Que este foi originalmente o trabalho da Comissão de 1948 é óbvio pelo fato de que o Decreto Maxima Redemptionis de 1955 ter sido assinado pelo Card. Micara na sua dupla qualidade de Pró-Prefeito da Congregação dos Ritos e Presidente da Comissão. Pe. Löw não era apenas membro da Comissão, mas, como Vice Relator da Congregação dos Ritos, também era responsável pela edição e apresentação das ideias da Comissão ao resto da Congregação.
Outro membro importante da Comissão, Pe. Antonelli, logo seria nomeado Relator Geral da Congregação dos Ritos (1956), antes de se tornar Secretário da Comissão Conciliar para a Liturgia (1962) e Secretário da Congregação dos Ritos (1965).
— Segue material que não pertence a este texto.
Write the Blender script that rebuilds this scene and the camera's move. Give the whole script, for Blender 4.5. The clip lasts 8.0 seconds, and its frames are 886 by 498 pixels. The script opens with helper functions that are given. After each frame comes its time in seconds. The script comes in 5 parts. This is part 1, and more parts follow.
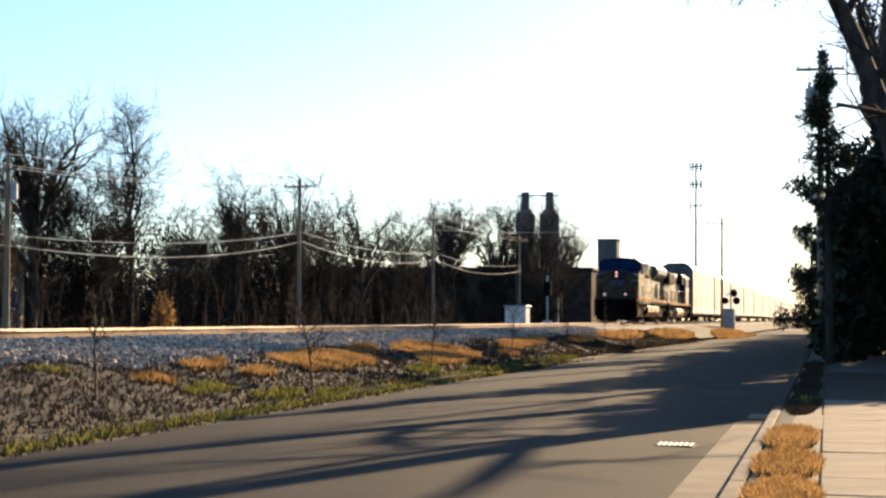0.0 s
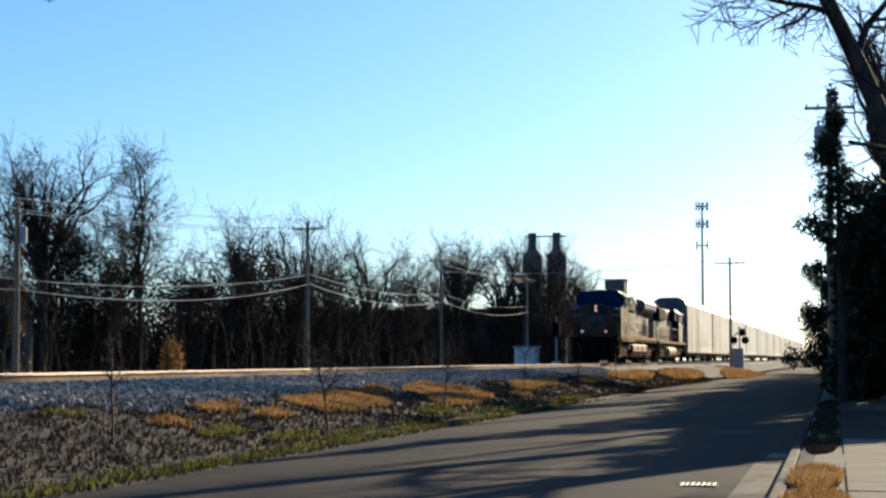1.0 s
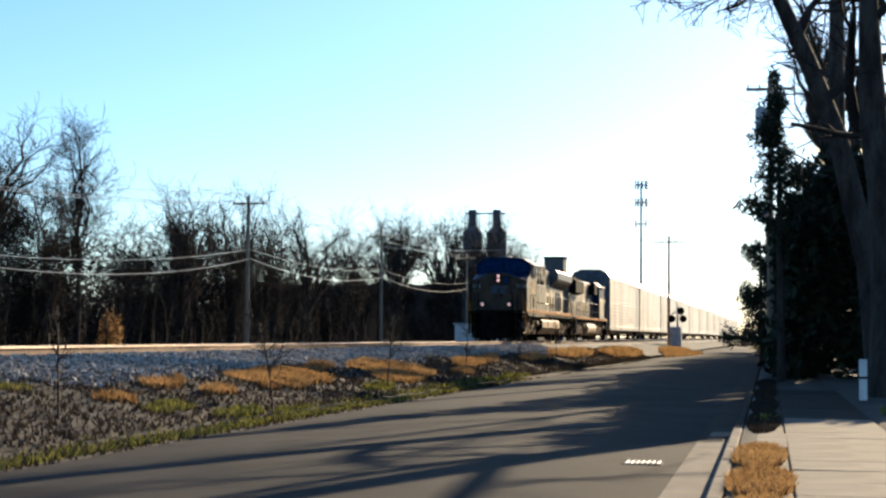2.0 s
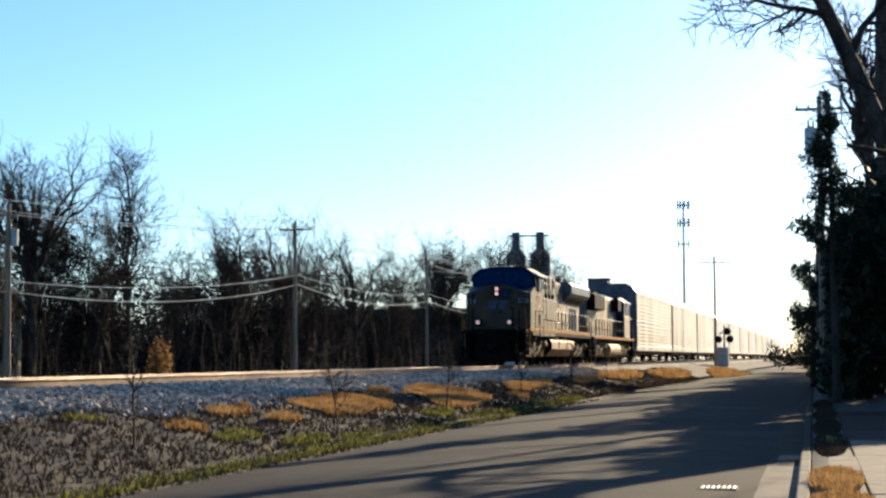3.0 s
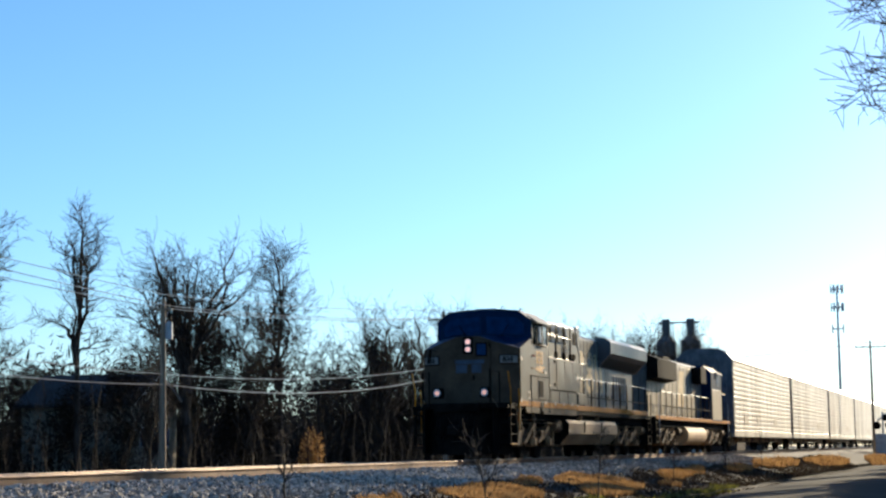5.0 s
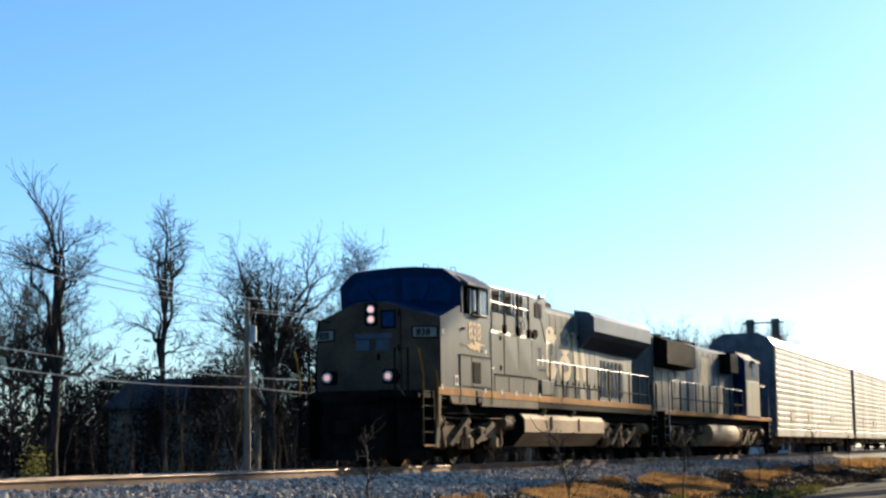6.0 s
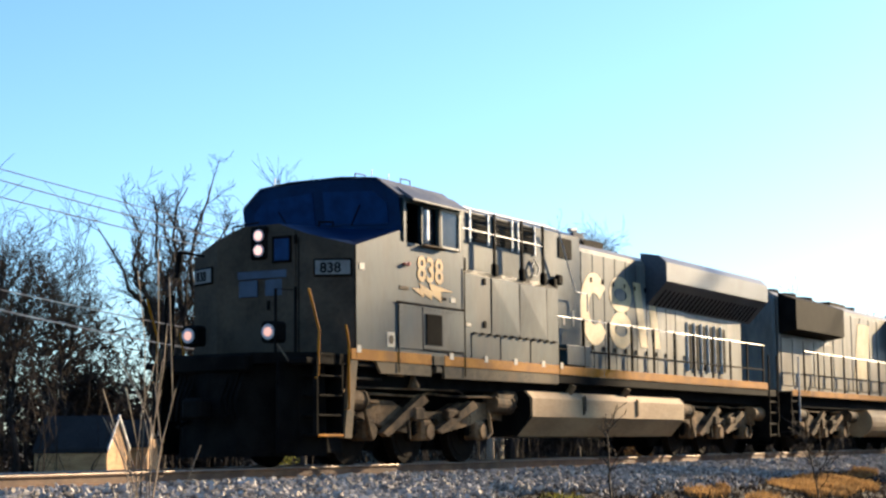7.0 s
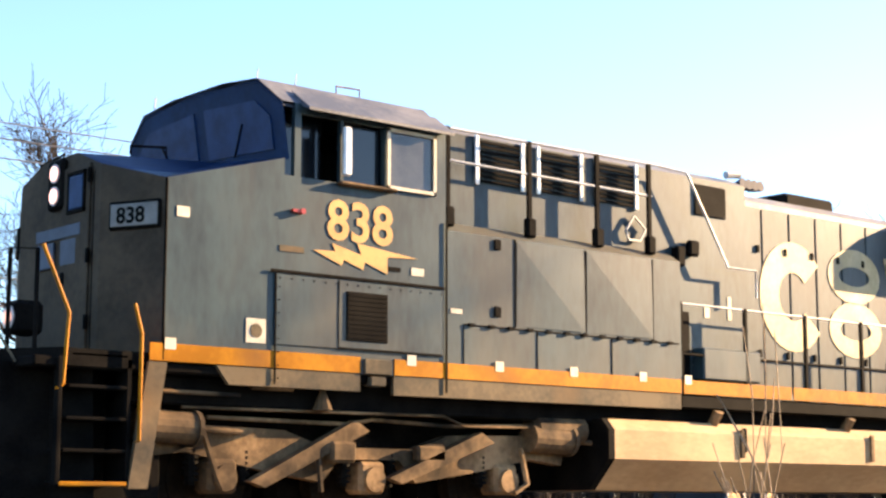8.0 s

Isto significa que à Comissão Papal foi efetivamente dado o poder de ditar as reformas com base em nada mais do que os seus próprios preconceitos e, além disso, que Pio XII permitiu que as invenções dos reformadores tivessem precedência sobre os direitos dos fiéis à Tradição.
O novo princípio de governo: atividades para o povo
Pe. Godfrey Diekmann, O.S.B., um membro chave do Movimento Litúrgico, observou em 1953:
“Especialmente digno de nota é o entusiasmo da Santa Sé em encorajar a assistência inteligente e ativa da congregação. É por esta razão que a maioria das mudanças foram introduzidas: todos devem receber e segurar a chama da Vela Pascal; todos devem participar nas respostas e na Ladainha [dos Santos]; todos devem ouvir e compreender as leituras; todos renovem as promessas batismais; os serviços são organizados no santuário de forma que todos possam ver, etc.” [ênfase adicionada] (1)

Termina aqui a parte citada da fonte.